The Giants played in the first ever regular season MLB game in Mexico City on Saturday, lost it, and then proved that wasn’t a fluke by also losing on Sunday. For baseball fans not used to seeing games played at such a high elevation — over 7,000 feet, if you didn’t hear over the weekend — it was a novel way of watching the sport.
It also kinda sucked?
I mean, don’t get me wrong: the first few innings were fun. The Padres took the lead, then the Giants answered, then the Padres answered the answer, then the Giants put up a crooked number, then the Padres answered yet again…it was a whirlwind of dingers and offense. But there came a point — this point was the top of the 7th, for the record — when the Giants scored yet again, taking a one-run lead on a David Villar home run, when the future snapped into focus, crystal clear like a mountain spring:
The Giants were immediately going to lose this lead.
There was no doubt. There were no ifs, no maybes, no uncertainty at all. The Giants would lose the lead, and they would do it in the bottom of the inning. It was not worth considering any other option, because this was the natural order of the universe. I am generally a very science-based rational person but I make an exception for The Sports Vibes, and in this case The Sports Vibes were screaming at me.

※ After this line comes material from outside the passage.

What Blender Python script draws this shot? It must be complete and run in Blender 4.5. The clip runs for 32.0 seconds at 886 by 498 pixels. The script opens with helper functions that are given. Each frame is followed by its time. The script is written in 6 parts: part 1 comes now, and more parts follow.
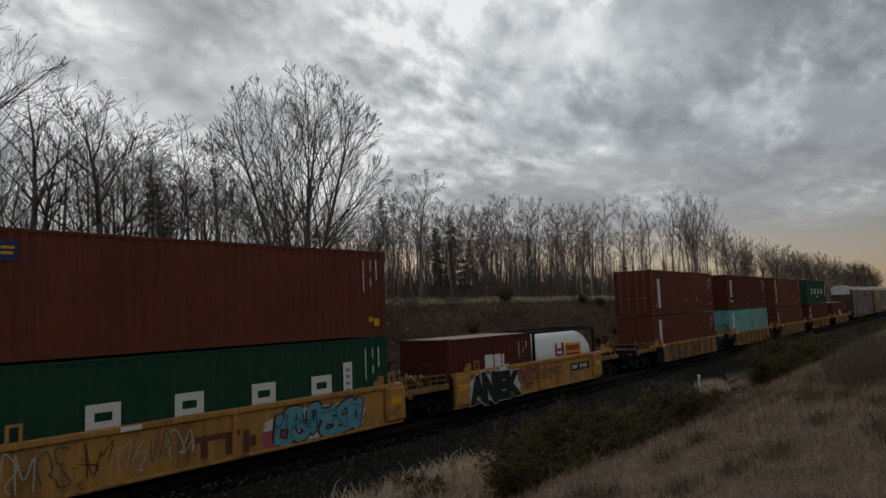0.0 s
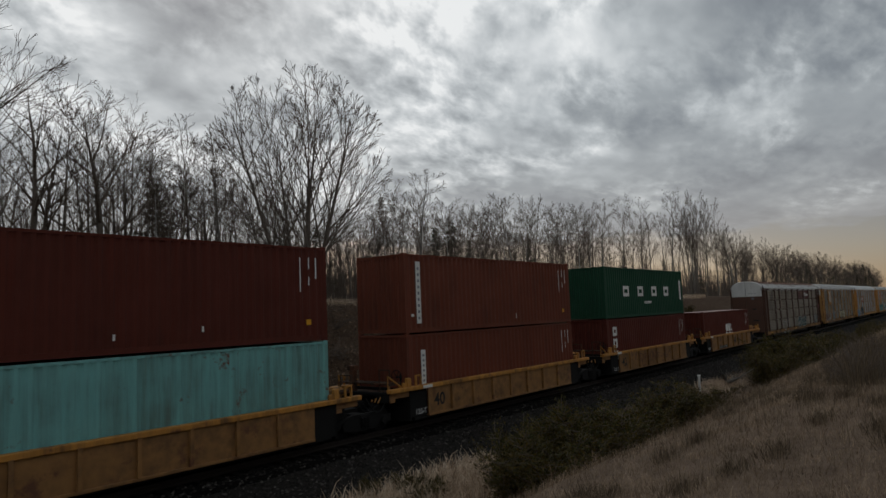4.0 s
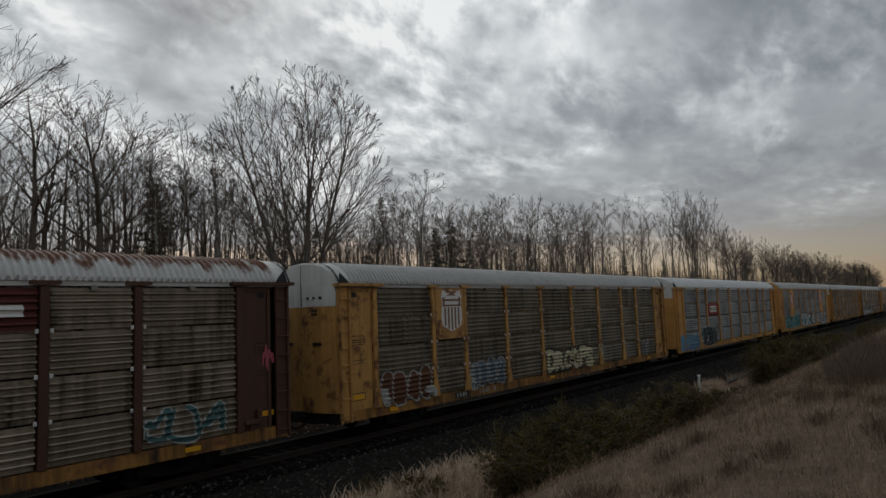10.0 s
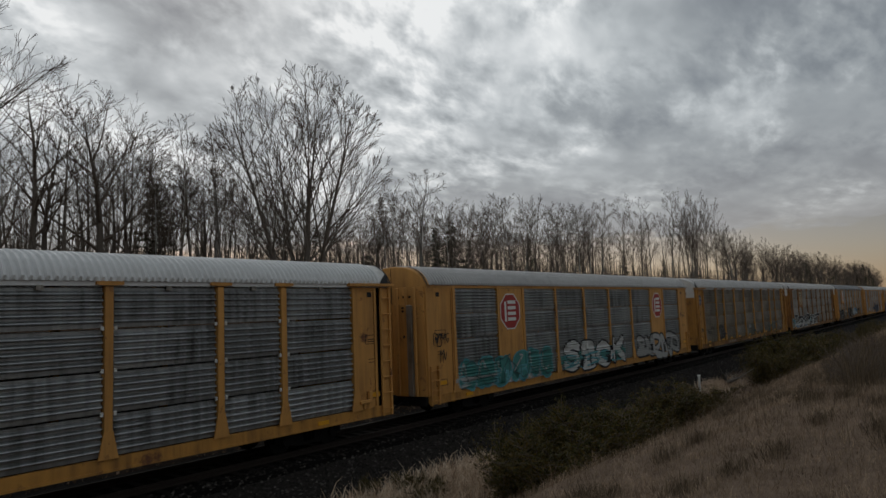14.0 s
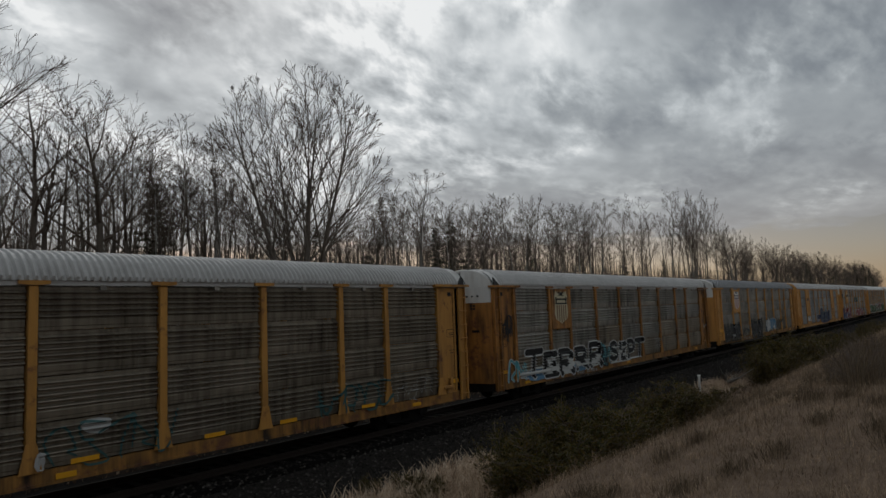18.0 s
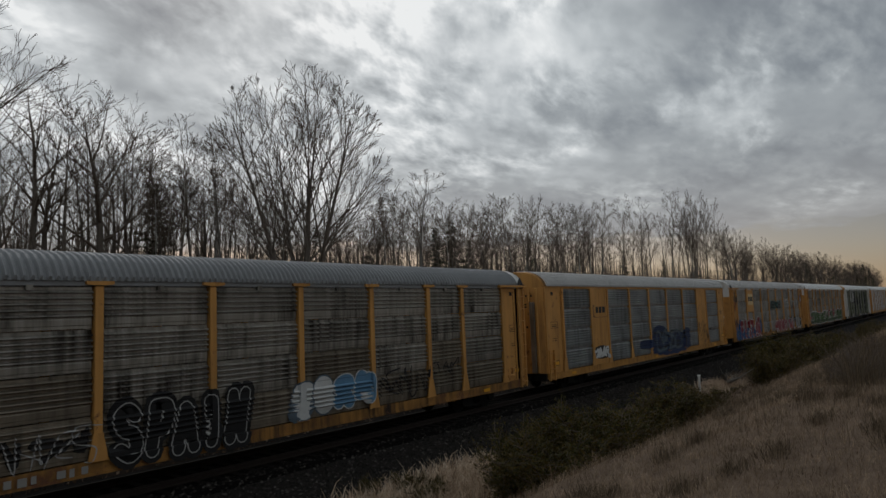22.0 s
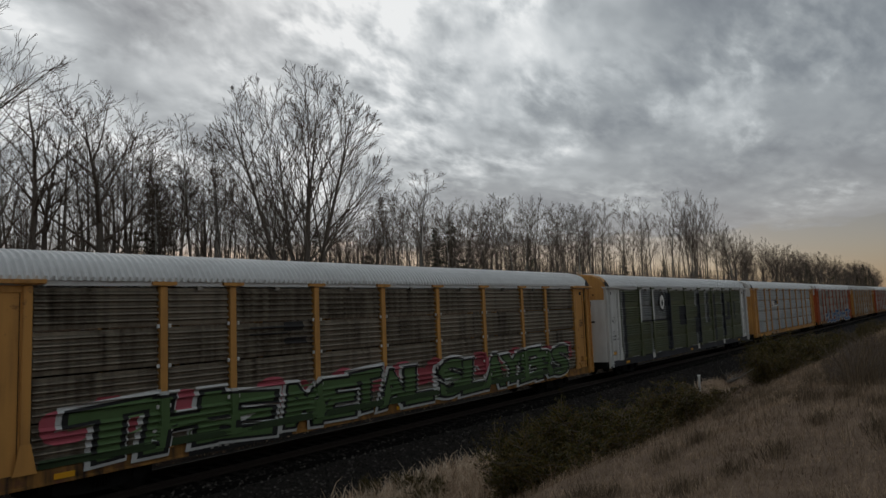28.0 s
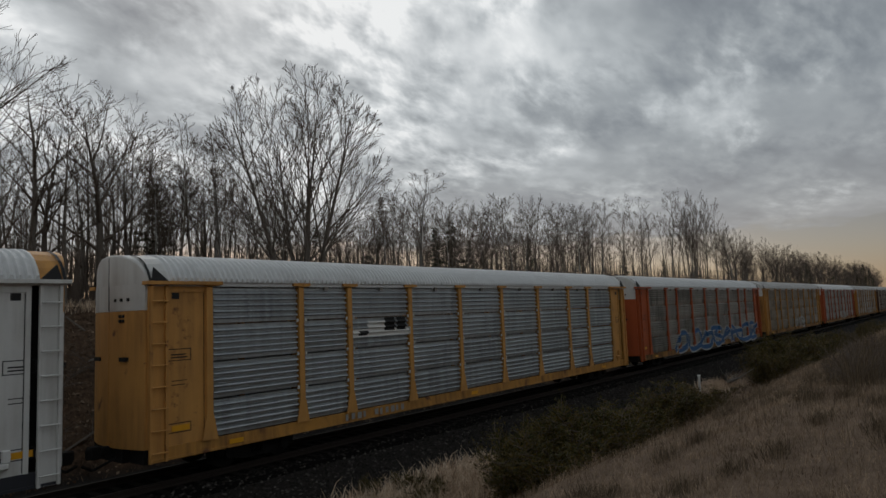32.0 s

Because that game was bullshit. Guys were hitting routine pop flies and they were leaving the park. The entire strategy of the game became just get the ball in the air. Not hit the ball hard and get it in the air, and not get it in the air at the right launch angle. Just get it in the air. Hit it up and hope something good happens, because a lot of the time you’ll be right.

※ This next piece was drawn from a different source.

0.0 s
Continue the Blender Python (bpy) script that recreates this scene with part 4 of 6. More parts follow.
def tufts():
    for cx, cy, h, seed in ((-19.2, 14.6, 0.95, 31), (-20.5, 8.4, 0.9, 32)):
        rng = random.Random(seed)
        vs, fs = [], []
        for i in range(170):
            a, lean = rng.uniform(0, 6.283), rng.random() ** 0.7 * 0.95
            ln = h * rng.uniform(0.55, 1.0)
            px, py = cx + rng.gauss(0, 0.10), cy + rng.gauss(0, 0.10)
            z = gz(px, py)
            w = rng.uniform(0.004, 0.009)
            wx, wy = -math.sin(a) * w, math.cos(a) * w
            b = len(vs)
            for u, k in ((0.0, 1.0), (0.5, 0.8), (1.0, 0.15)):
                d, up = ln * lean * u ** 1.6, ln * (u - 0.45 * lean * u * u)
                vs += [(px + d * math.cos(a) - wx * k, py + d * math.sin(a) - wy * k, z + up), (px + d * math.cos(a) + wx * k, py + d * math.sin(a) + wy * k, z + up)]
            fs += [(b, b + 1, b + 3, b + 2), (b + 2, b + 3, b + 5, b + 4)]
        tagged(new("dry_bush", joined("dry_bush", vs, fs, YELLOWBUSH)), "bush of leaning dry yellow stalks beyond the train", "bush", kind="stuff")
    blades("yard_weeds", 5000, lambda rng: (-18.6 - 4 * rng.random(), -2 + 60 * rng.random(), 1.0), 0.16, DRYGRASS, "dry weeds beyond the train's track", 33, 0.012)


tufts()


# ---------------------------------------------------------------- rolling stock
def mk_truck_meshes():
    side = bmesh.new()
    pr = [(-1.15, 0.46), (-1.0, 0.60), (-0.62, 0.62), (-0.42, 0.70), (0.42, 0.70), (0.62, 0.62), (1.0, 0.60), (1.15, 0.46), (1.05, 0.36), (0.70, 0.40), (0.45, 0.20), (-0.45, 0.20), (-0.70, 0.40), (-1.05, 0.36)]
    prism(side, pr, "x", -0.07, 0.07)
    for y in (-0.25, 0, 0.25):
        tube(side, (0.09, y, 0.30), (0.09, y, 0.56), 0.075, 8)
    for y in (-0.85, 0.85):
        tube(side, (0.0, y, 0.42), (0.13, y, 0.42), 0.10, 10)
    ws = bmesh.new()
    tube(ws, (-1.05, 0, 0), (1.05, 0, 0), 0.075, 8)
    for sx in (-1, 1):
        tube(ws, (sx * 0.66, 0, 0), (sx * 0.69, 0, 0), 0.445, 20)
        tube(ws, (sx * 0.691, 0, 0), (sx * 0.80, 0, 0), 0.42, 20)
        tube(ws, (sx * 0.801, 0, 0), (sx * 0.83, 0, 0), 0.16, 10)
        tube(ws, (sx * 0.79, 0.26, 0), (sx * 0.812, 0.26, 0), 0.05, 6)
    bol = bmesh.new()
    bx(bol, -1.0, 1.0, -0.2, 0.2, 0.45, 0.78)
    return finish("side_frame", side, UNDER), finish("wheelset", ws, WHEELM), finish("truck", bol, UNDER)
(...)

The game was different. The game was stupid. The game was meaningless.
Because ordinarily, there is tension in a one-run game. A one-run game is full of tension. Last night, as the Giants clung to their one-run lead for several innings before giving up the tying run, and then giving up 5 more a couple innings later, you could see them pulling it out without adding on to their lead. It wasn’t likely, and it didn’t end up happening, but it was possible.
There was none of that in Mexico City. There was no real way to pitch there, because every other fly ball turned into a homer. Ah, you might be saying, then just induce ground balls. You can have some success with that for a while, but that was a hard, fast infield, designed to get ground balls through. Ah, you might be saying again, then the pitcher will simply have to redouble his efforts and strike batters out. Yes, that would be great, except in the thin mountain air, it’s nearly impossible to throw a quality breaking pitch, which makes it awfully difficult to rack up strikeouts.
You can pitch effectively for a while — Alex Cobb threw four great innings on Sunday before running into trouble in the fifth — but eventually, that park and that altitude will catch up to you. It was a brand of baseball that got very tiring very quickly.
Because in addition to the pitchers getting undeservingly destroyed, the hitters are getting undeservingly rewarded. Fernando Tatis Jr homered on a pitch he hit 95 MPH. A Machado homer left his bat at 97.6 MPH. JD Davis homered on a pitch he hit 96 MPH. Those balls just were not hit hard enough to have gone out of a stadium at sea level, or even a couple thousand feet above sea level. They’d have been wall-scraper at Coors, pre-humidor. Baseball is just an entirely different sport when those kinds of balls are home runs, and it’s a worse one.
So I don’t like it. I don’t like it aesthetically, or emotionally, or statistically. The game in Mexico City is bad.
But it’s still cool as hell to be there.
It is a good thing for the Giants and Padres to play in Mexico City. It is a good thing to bring the major league game to a new location. It’s a good thing to try something new. It’s a good thing to let about 20,000 people in Mexico City see the major league game in person. It’s a good thing for Gabe Kapler to go get some delicious tacos It’s even a good thing to put up these things, which are technically monstrosities but still delightful:
Other than the results and aesthetics of the games, it was a good experience and a good idea. I entirely approve of bringing baseball to different markets.
So tweak it. Fix it. Find solutions. Come back. Soak in the crowd, but do it more responsibly. Do it in a way that doesn’t change how the game is played. I don’t want to say that major league teams have to play in Monterrey (which they’ve done a few times) and never Mexico City because of the altitude, but something has to be done. They shouldn’t play games like this in this place again, but they should play in this place again.
Just don’t bring the Giants back for a few years. They’ve done enough guinea pigging.
I live in MX half the year, and luv Mehicanos and beisbol and beisbol in Mehico. Vallarta has a nice little stadium (with GRASS!), where the taxistas team play, and NCAA women have an tournament every year. It was great to see all the fans digging MLB in D.F. (Mexico City) this weekend.
So now all the cumbaya is over, make the dogers go there next year (and every year), ok? How many Gigantes are gonna wind up on the IL after 2 games of pong in that concrete launching pad?
I'm guessing Yaz, BC35, Manea, Cobb, and one of the catchers, who both got their bells rung in the two games. The failure to use the humidor to slow down the baseball was criminal. And the outfield doesn't even have a warning track?!?
Señor Helü needs to go back to the drawing board before MLB begins regular scheduling in his stadium.